Q: Can you talk about the camaraderie among the cast? Did you get anything to commemorate it, like tattoos like the “Lord of the Rings” cast did? (laughter)
- Anne: We were next to like eight tattoo parlors last night. Honestly the person who I think was the beginning of the glue we wound up developing isn’t even here and that was Russell (Crowe). You can not underestimate Russell’s contribution and influence on this cast. He was the first one to say ‘Hey, come to my house Friday night. My voice teacher is gonna play piano. We’ll have a couple of drinks and sing’. That was such a key part of the process. I think it really cemented the bond between us. Now we kind of say we’re ‘Camp Les Mis’.
- Samantha: Russell was so passionate about music. That was so exciting for us. There was something new about this to all of us and there is this link that bonded us all together and that’s our shared passion for music. I think (at Russell’s) we sang a duet from “Rent” and we sang an Adele song backward and forward. It made us all so comfortable with each other. It was singing in this group of people that weren’t judging you. Just communicating and sharing this bond of music was cool.
- Eddie: The process felt so new.
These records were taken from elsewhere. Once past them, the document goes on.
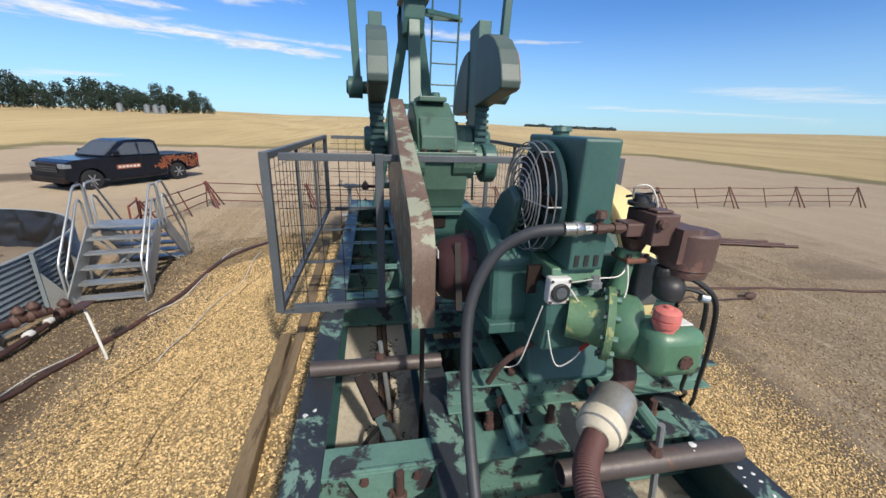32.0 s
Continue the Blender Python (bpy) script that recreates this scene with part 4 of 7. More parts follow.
# flywheel cover: a shallow drum with a raised cross
bm = turned(BM(), (4.97, 0.56, 2.21), (4.97, 0.75, 2.21), ((0, 0.435), (0.04, 0.445), (0.80, 0.45), (0.93, 0.435), (1, 0.40)), 48)
cover = part("flywheel_cover", bm, CREAM, eng, "pale yellow plastic flywheel cover with a moulded cross", smooth=True)
for s, t in (((0.05, 0), (0.39, 0.0)), ((-0.05, 0.0), (-0.39, 0.0)), ((0.0, 0.05), (0.0, 0.385)), ((0.0, -0.05), (0.0, -0.385))):
    part("cross_rib", bar(BM(), (4.97 + s[0], 0.757, 2.21 + s[1]), (4.97 + t[0], 0.757, 2.21 + t[1]), 0.022, 0.026, (0, 1, 0)), CREAM, cover, bevel=0.006)
part("flywheel", turned(BM(), (4.97, 0.49, 2.21), (4.97, 0.555, 2.21), ((0, 0.38), (0.1, 0.40), (0.9, 0.40), (1, 0.38)), 40), GREEN_DARK, eng, smooth=True)
part("cover_strap", bar(BM(), (5.405, 0.60, 2.20), (5.405, 0.70, 2.24), 0.02, 0.10), DIRT_OIL, cover)

# cylinder, head and valve cover
CD = Vector((0.5, 0.866, 0))
CF = Vector((5.69, 0.295, 2.225))
bm = turned(BM(), CF - CD * 0.16, CF, ((0, 0.082), (0.55, 0.090), (0.80, 0.10), (0.84, 0.142), (1, 0.144)), 28)
part("cylinder_base", prism(BM(), ((5.30, 2.03), (5.60, 2.06), (5.62, 2.20), (5.60, 2.33), (5.30, 2.36)), 0.06, 0.30), GREEN, eng, bevel=0.02)
cyl = part("cylinder", bm, LICHEN_GREEN, eng, "green cylinder barrel with yellow lichened flange", smooth=True)
for k in range(10):
    a = k * math.pi / 5
    q = CF + (CD.cross(Vector((0, 0, 1))) * math.cos(a) + Vector((0, 0, 1)) * math.sin(a)) * 0.123
    bm = BM()
    bolt(bm, q - CD * 0.02, -CD, 0.012, 0.02)
    bolt(bm, q, CD, 0.013, 0.018)
    part("head_bolt", bm, GREEN_WORN, cyl)
part("cylinder_head", turned(BM(), CF + CD * 0.002, CF + CD * 0.10, ((0, 0.108), (0.35, 0.125), (0.8, 0.12), (1, 0.095)), 24), GREEN_LITE, eng, smooth=True)
part("head_block", box(BM(), (5.70, 0.33, 2.125), (5.765, 0.50, 2.265)), GREEN_LITE, eng, bevel=0.012)
part("valve_cover", box(BM(), (5.766, 0.308, 2.128), (5.925, 0.512, 2.305)), GREEN_LITE, eng, bevel=0.042, smooth=True)
bm = BM()
flange(bm, (5.928, 0.425, 2.20), (1, 0, 0), 0.026, 0.012, 6, 12)
part("cover_stud", bm, RUST, eng)
bm = turned(BM(), (5.868, 0.368, 2.298), (5.868, 0.368, 2.385), ((0, 0.034), (0.18, 0.034), (0.2, 0.042), (0.42, 0.044), (0.44, 0.038), (0.5, 0.038), (0.52, 0.044), (0.8, 0.042), (0.9, 0.032), (0.92, 0.014), (1, 0.012)), 22)
part("filler_cap", bm, RED_CAP, eng, "faded red ribbed filler cap", smooth=True)
for dy, dz in ((-0.036, -0.042), (0.036, -0.042), (-0.036, 0.044), (0.036, 0.044)):
    bm = BM()
    bolt(bm, (5.62, 0.105 + dy, 2.337 + dz), (1, 0, 0), 0.006, 0.006)
    part("box_screw", bm, RUST, eng)
part("drain_elbow", tube(BM(), curve(((5.57, 0.105, 2.30), (5.585, 0.105, 2.262), (5.59, 0.125, 2.245), (5.59, 0.205, 2.24)), 5), 0.013, 10), GALV, eng, "dull galvanised elbow", smooth=True)
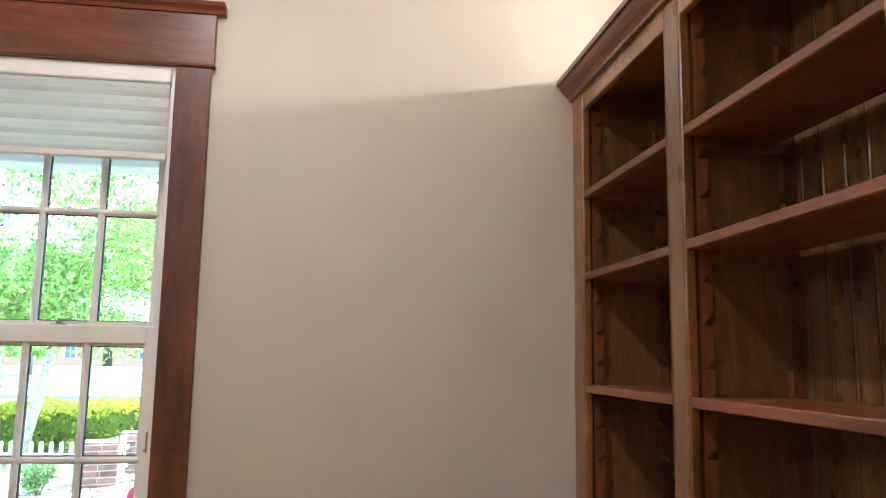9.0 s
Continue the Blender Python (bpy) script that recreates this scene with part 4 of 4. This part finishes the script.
HEDGE = [(-7.8, -13.4), (-9.6, -11.6), (-11.3, -10.2), (-13.2, -8.2), (-15.1, -6.0), (-16.2, -3.5), (-16.6, 0.5), (-16.6, 4)]
structure("hedge_bed", strip_mesh(HEDGE, 0.95, GZ - 0.05, GZ + 0.012), soil, "brown mulch bed under the clipped hedge", "flower bed")
hedge(HEDGE, 0.55, 0.80, "clipped golden privet hedge across the front lawn", 51, 26000)
hedge([(-14.5, -26.4), (-19.8, -22.6), (-22.7, -20.8)], 0.8, 1.0, "clipped golden hedge farther back on the lawn", 52, 9000)


def shrub(x, y, r0, label, seed, mat=None, n=900, leaf=0.022, flat=1.0):
    c = thing("shrub", label, "shrub", "small shrubs", at=(x, y, GZ))
    rr = random.Random(seed)
    q = bmesh.new()
    for k in range(5):
        a = rr.uniform(0, math.tau)
        tube(q, [(0, 0, 0), (math.cos(a) * r0 * 0.3, math.sin(a) * r0 * 0.3, r0 * 0.7), (math.cos(a) * r0 * 0.6, math.sin(a) * r0 * 0.6, r0 * 1.3)], [0.012, 0.009, 0.004], 5)
    part("stems", q, bark, c)
    cs = [(rr.uniform(-.45, .45) * r0, rr.uniform(-.45, .45) * r0, r0 * rr.uniform(0.55, 1.3)) for _ in range(9)]
    V, F = leaf_cloud(cs, [r0 * 0.48] * 9, n, leaf, seed, flat, shell=0.1)
    joined("foliage", V, F, mat or leaf_shrub, c)
    return c


for k, (x, y, r0) in enumerate(((-10.13, -5.27, 0.23), (-10.26, -4.18, 0.26), (-11.3, -3.2, 0.25), (-8.95, -6.35, 0.17), (-10.9, -1.6, 0.24))):
    shrub(x, y, r0, "small round green shrub in the stone bed", 70 + k)
rng = random.Random(5)
for k in range(14):
    shrub(-7.28 - rng.uniform(0, .2), -8.0 + k * 0.52 + rng.uniform(-.15, .15), rng.uniform(0.10, 0.17), "low sprawling leafy plant along the brick border", 90 + k, None, 420, 0.013, 0.8)
lan = thing("garden_lantern", "small grey garden path lantern on a stake", "lantern", at=(-8.4, -7.55, GZ))
q = bmesh.new()
tube(q, [(0, 0, -0.05), (0, 0, 0.24)], [0.008, 0.008], 8)
part("stake", q, steel, lan)
q = bmesh.new()
lathe(q, [(0.03, 0.24), (0.04, 0.25), (0.035, 0.33), (0.03, 0.335)], 0, 0, 10)
part("lens", q, table_glass, lan)
q = bmesh.new()
lathe(q, [(0.065, 0.335), (0.055, 0.345), (0.02, 0.385), (0.006, 0.40)], 0, 0, 12)
part("hood", q, grey_wood, lan)

# ---- houses across the street ----


def house(x, y, w, d, h, turn, wall_mat, label, windows, door=True):
    """Its front faces +x at its own origin."""
    c = thing("house", label, "house", "houses across the street", at=(x, y, GZ))
    c.rotation_euler = (0, 0, radians(turn))
    part("wall", B(-d, 0, -w / 2, w / 2, -0.2, h), wall_mat, c)
    q = bmesh.new()
    prism(q, [(-d - 0.5, h), (0.5, h), (0.5, h + 0.15), (-d / 2, h + d * 0.36), (-d - 0.5, h + 0.15)], -w / 2 - 0.5, w / 2 + 0.5, 1)
    part("roof", q, roof_mat, c)
    for yy in windows:
        for z in ((0.9,) if h < 4 else (0.9, 3.7)):
            q = bmesh.new()
            for a, b, e, f in ((-0.62, 0.62, -0.08, 0), (-0.62, 0.62, 1.6, 1.68), (-0.62, -0.54, 0, 1.6), (0.54, 0.62, 0, 1.6), (-0.54, 0.54, 0.78, 0.84), (-0.03, 0.03, 0, 0.78), (-0.03, 0.03, 0.84, 1.6)):
                box(q, 0.005, 0.06, yy + a, yy + b, z + e, z + f)
            wf = part("window", q, house_white, c)
            part("pane", B(0.004, 0.02, yy - 0.54, yy + 0.54, z, z + 1.6), dark_pane, wf)
    if door:
        part("door", B(0.003, 0.06, -0.5, 0.5, 0, 2.1), black_plate, c)
    return c


far_brick = plain("far_brick_wall", (0.40, 0.24, 0.18), 0.9, 0, 0.2, 6, 0.3, 20)
house(-95, -27, 24, 9, 3.4, 14, far_brick, "single-storey brick house across the street", (-7, -4, 4, 7))
house(-66, 12, 16, 9, 3.4, -10, far_brick, "single-storey brick house across the street", (-5, 5))
house(-48, -60, 16, 9, 3.4, 45, house_white, "white single-storey house down the street", (-5, -2.5, 2.5, 5))
house(-66, -46, 15, 9, 5.6, 30, house_white, "white two-storey house down the street", (-5, -2.5, 2.5, 5))
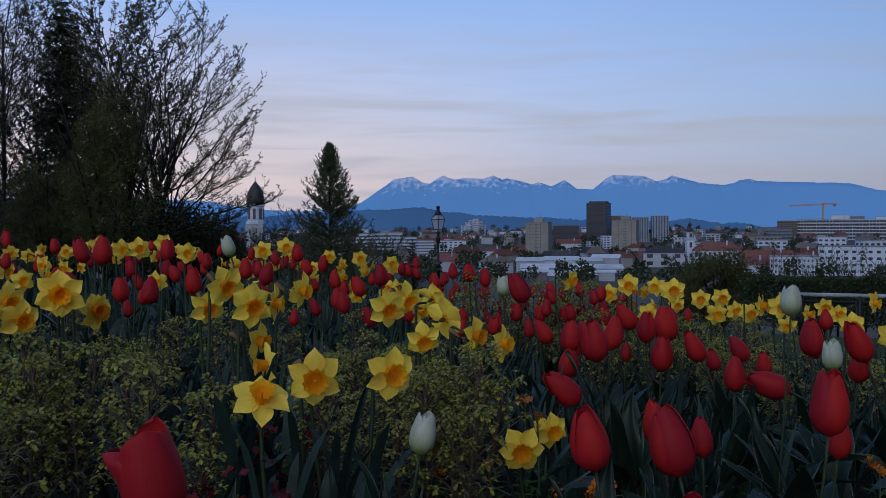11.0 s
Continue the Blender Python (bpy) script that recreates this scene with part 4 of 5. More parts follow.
def vase_tree(az, dist, height, width, label, seed, stems=13, low=0.07, leaf_size=0.06, leaf=2, side=13, thick=0.0046, open_to=112.0, leader=0.25, crook=0.06, dome=0.5, crowd=1.0, square=2.0, bare=2.2):
    """A tree whose slim limbs leave a short trunk, spread and turn up towards a rounded crown of twigs and young leaves."""
    r = random.Random(seed)
    t = thing("maple_tree", on_ground(az, dist), label, "tree", "bare spring trees")
    top = height * (low + leader)
    lead = [Vector((0, 0, -0.1)), Vector((0.03, 0, height * low * 0.5)), Vector((-0.02, 0.02, height * low)), Vector((0.05, 0, top))]
    part("trunk", Shape().tube(lead, [height * thick * k for k in (2.9, 2.4, 2.0, 0.9)], 9).mesh("trunk", BARK), t)
    leaves = Shape()
    half = height * (1 - low) * dome
    middle = height - half
    for i in range(stems):
        a = i * 2.4 + r.uniform(-0.3, 0.3)
        c = 1 - (1 - math.cos(radians(open_to))) * ((i + 0.5) / stems) ** crowd
        q = max(0.0, 1 - abs(c) ** square) ** (1 / square)
        k = r.uniform(0.86, 1.04)
        fork = Vector((0, 0, height * low + (top - height * low) * r.uniform(0, 1) * (0.35 + 0.65 * max(0, c))))
        tip = Vector((math.cos(a) * width * q * k, math.sin(a) * width * q * k, middle + half * c * k))
        flat = Vector((tip.x, tip.y, 0))
        rise = tip.z - fork.z
        low_limb = max(0.0, 0.45 - c)
        pts = bezier(fork, fork + flat * (0.20 + 0.3 * low_limb) + Vector((0, 0, rise * 0.30 + 0.04 * height)), tip - flat * (0.30 + 0.1 * low_limb) - Vector((0, 0, rise * 0.30 - 0.01 * height * low_limb)), tip, 12)
        wob = r.uniform(0, 6.28)
        for j in range(1, 12):
            pts[j] = pts[j] + Vector((crook * math.sin(j * 0.9 + wob) + r.gauss(0, 0.018), crook * math.cos(j * 1.1 + wob), r.gauss(0, 0.018)))
        r0 = height * thick * r.uniform(0.7, 1.25)
        limb, twig = Shape(), Shape()
        limb.tube(pts, [max(0.006, r0 * (1 - 0.88 * j / 12)) for j in range(13)], 5)
        for j in range(side):
            f = bare + (12 - bare) * (j + r.random()) / side
            i0 = min(11, int(f))
            p = pts[i0].lerp(pts[i0 + 1], f - i0)
            along = (pts[i0 + 1] - pts[i0]).normalized()
            out = Vector((p.x, p.y, 0.0))
            out = (out.normalized() if out.length > 0.05 else Vector((1, 0, 0))) * 0.8 + Vector((r.gauss(0, 0.6), r.gauss(0, 0.6), 0))
            d = (along * 0.5 + out * 0.8 + Vector((0, 0, 0.0))).normalized()
            L = r.uniform(0.09, 0.22) * height * (1.2 - 0.65 * f / 12)
            b = bezier(p, p + d * L * 0.4, p + d * L * 0.78 + Vector((0, 0, 0.08 * L)), p + d * L * 0.9 + Vector((0, 0, 0.42 * L)), 5)
            limb.tube(b, [0.011, 0.009, 0.008, 0.007, 0.005, 0.004], 3, False)
            twigs_on(r, twig, leaves, b, d, height, leaf, leaf_size)
        part("limb", limb.mesh("limb", BARK), t)
        tagged(part("crown", twig.mesh("crown", BARK), t), kind="stuff")
    tagged(part("foliage", leaves.mesh("foliage", TWIG_LEAF, False), t), kind="stuff")
    return t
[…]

The extraordinary thing about this project was none of us really knew what we were doing. It was this wonderful mixture of the theater world and film world meeting together in a process that felt unique and original to all of us. None of us knew the right answer. We were literally asking each other for advice and never really feeling that we’d found the answer. We were constantly aspiring to do the best we can because we are fans ourselves.
- Anne: I think it can’t be understated that we are all massive Les Mis geeks. I think we were all slightly worried that this is not really happening that we were all on some strange mutual trip and were all hallucinating. But we were all such fans of it that I think we all showed up on the first day with enormous gratitude that the responsibility of telling the story was entrusted to us.